Quite often, farmers have discount packs for bulk poultry purchases. If you only want a specific cut you can usually work something out with them.
Fish is easy, fairly healthy, and since I don’t live on the coast it’s one thing I always buy from the store. We buy salmon and tilapia from Aldi’s freezer section, tuna from the canned goods. Did you know Aldi has sustainable policies on their fish?
For the most part, we stick to simple, wholesome food at home. However, we also like hot dogs and bacon.
- Hot dogs – we buy beef hot dogs (delish), and the best price I found is at Costco.
- Kielbasa – Aldi’s turkey kielbasa is delicious (although it has questionable ingredients – balance, friends, balance).
- Lunchmeat – I mostly avoid this because it’s expensive and so nutritionally blah. For $6/lb. you can buy smashed, chicken/ham sheets… or a steak. Hmmm. But if it’s summer and I want a picnic and the nostalgia of a turkey and cheese sandwich, I buy Aldi’s nitrate-free lunch meat.
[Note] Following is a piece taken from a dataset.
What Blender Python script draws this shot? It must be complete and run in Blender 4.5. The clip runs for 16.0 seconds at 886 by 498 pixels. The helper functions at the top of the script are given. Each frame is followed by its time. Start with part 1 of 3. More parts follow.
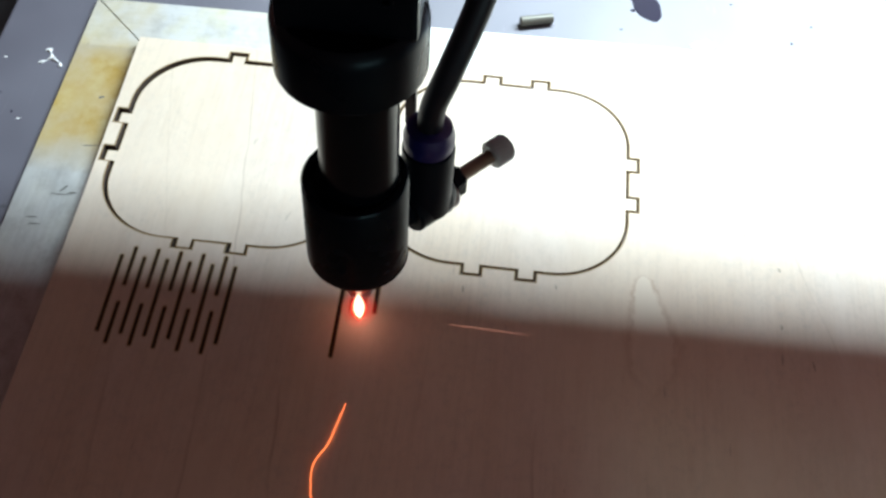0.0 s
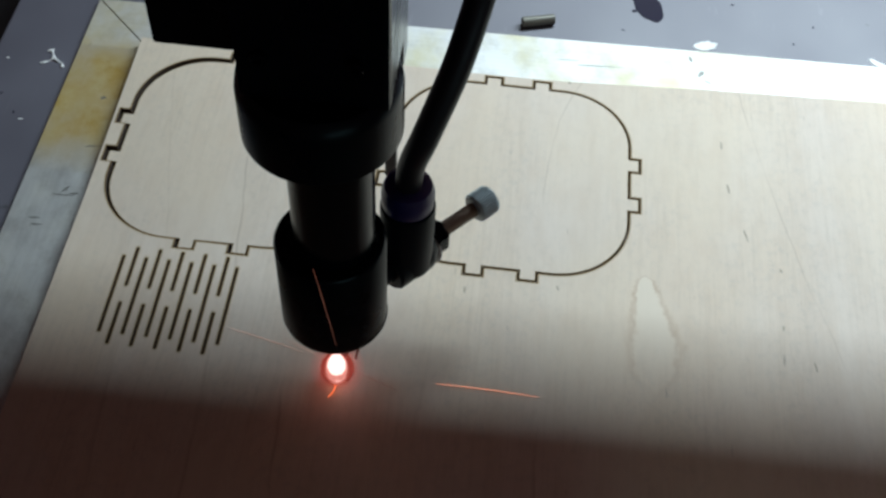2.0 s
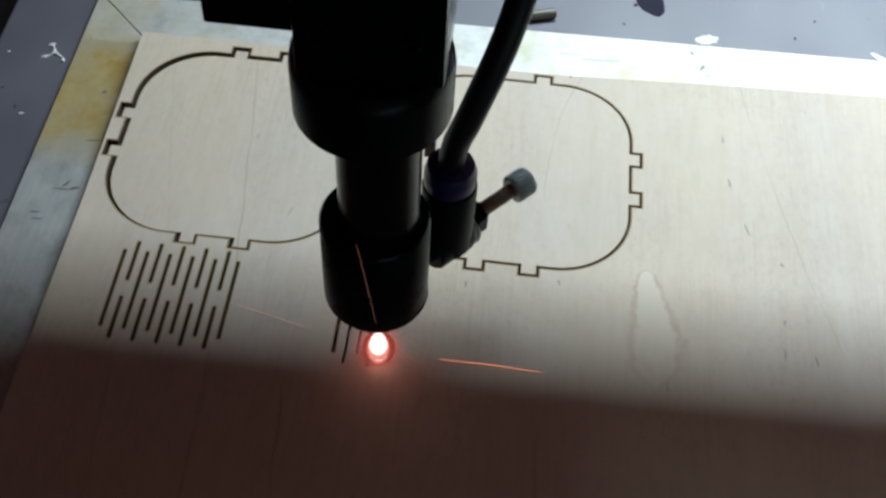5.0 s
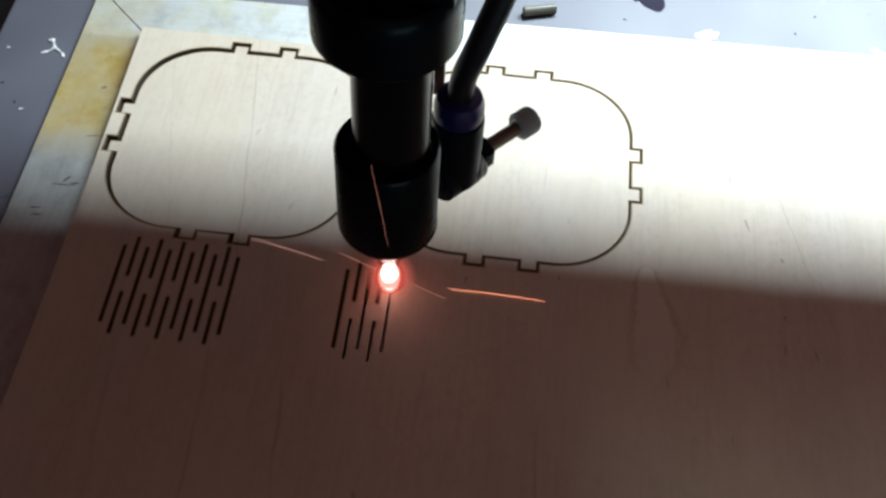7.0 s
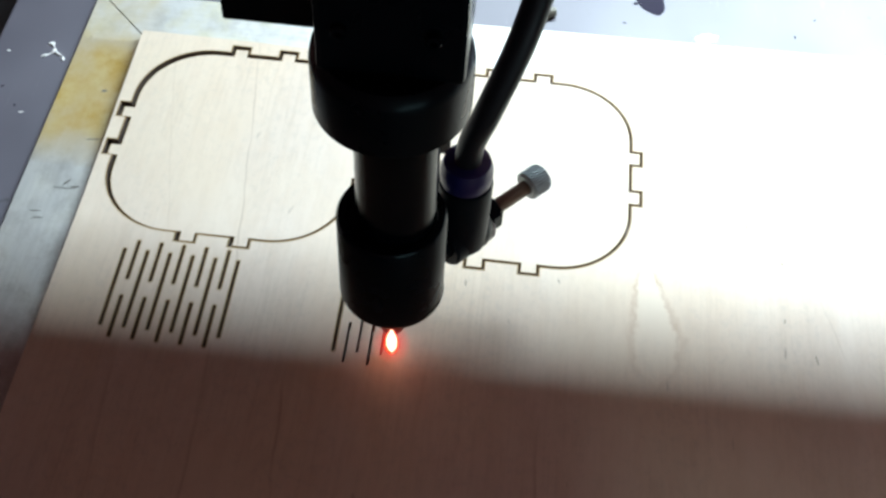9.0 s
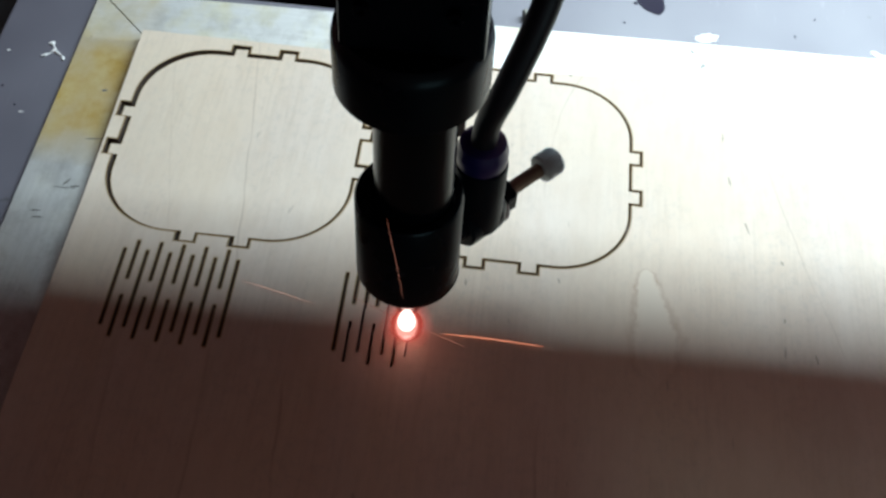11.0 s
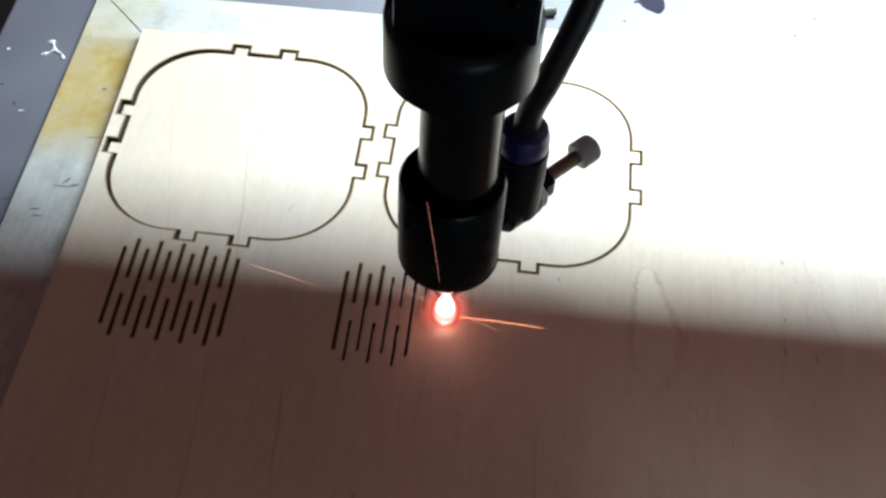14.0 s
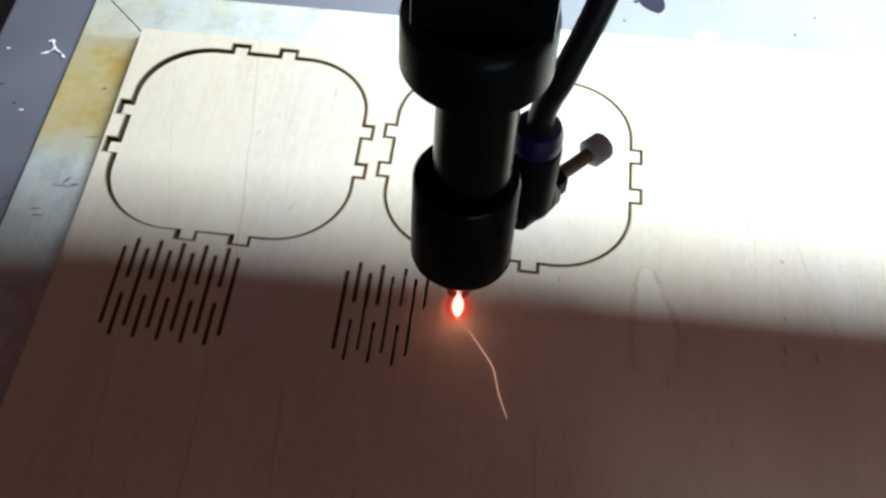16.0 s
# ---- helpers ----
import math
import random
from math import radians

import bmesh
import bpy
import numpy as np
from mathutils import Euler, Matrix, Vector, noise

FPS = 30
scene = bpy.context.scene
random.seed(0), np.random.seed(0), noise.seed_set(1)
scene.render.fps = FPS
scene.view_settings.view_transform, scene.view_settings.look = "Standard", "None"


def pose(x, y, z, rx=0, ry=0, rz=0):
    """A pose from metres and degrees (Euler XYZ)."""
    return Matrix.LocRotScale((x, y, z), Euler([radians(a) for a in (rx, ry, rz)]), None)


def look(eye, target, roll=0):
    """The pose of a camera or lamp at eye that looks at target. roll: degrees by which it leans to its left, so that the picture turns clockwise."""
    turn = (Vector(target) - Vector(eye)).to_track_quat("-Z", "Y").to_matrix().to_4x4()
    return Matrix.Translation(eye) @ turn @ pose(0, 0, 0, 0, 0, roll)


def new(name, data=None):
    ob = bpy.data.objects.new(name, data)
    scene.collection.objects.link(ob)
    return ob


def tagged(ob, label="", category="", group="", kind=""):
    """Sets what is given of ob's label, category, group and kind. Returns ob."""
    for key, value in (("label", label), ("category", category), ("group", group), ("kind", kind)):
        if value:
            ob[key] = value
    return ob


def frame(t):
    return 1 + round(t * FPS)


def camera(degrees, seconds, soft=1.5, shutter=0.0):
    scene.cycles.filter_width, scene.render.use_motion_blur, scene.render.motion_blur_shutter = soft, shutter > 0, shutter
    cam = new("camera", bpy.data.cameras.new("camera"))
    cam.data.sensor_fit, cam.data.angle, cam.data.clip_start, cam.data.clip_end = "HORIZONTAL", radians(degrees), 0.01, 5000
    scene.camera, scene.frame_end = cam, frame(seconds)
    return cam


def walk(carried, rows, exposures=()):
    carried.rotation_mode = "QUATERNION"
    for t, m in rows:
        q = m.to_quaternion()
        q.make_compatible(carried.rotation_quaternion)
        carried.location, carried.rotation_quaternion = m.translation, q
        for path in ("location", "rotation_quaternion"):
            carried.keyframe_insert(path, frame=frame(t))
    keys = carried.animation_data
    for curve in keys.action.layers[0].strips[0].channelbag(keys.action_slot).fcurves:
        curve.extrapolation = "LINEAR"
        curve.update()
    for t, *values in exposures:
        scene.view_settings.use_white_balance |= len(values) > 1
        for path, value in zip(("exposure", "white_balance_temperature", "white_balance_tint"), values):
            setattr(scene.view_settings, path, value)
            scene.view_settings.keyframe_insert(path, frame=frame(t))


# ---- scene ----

It’s cheaper than most name brands, and it doesn’t have some of the chemicals.
Meat We Avoid
Most other cured or processed meat and chicken-nugget type food. It’s handy in a pinch, but then I’m buying convenience – not nutrition or even taste in most cases. If I want to maximize my money and health, they don’t accomplish that.
What Should You Buy?
What you eat and how you spend your money is an individual decision. If you need to maximize cost, find an Aldi RIGHT NOW. Aldi prices are 30-50% lower than your average grocery store. They have admirable policies on quality, exchanges, and a huge organic selection. If it’s an hour’s drive from you, bring a cooler and clear space in the freezer. In my opinion, it’s worth the gas.
If you are passionate about sustainability while sustaining your budget, bulk buying is the way to go.
If you’re like me and don’t have a separate freezer, try splitting bulk purchases amongst friends. This has worked for me for nearly 10 years of bulk purchases.
My inner vegetarian wants to make quality meat a priority, and the cheapskate in me is willing to eat ground beef and whole chickens in the name of balancing the budget. It works for us, helps us eat the food we love, nourishes our bodies, and saves as much money as possible.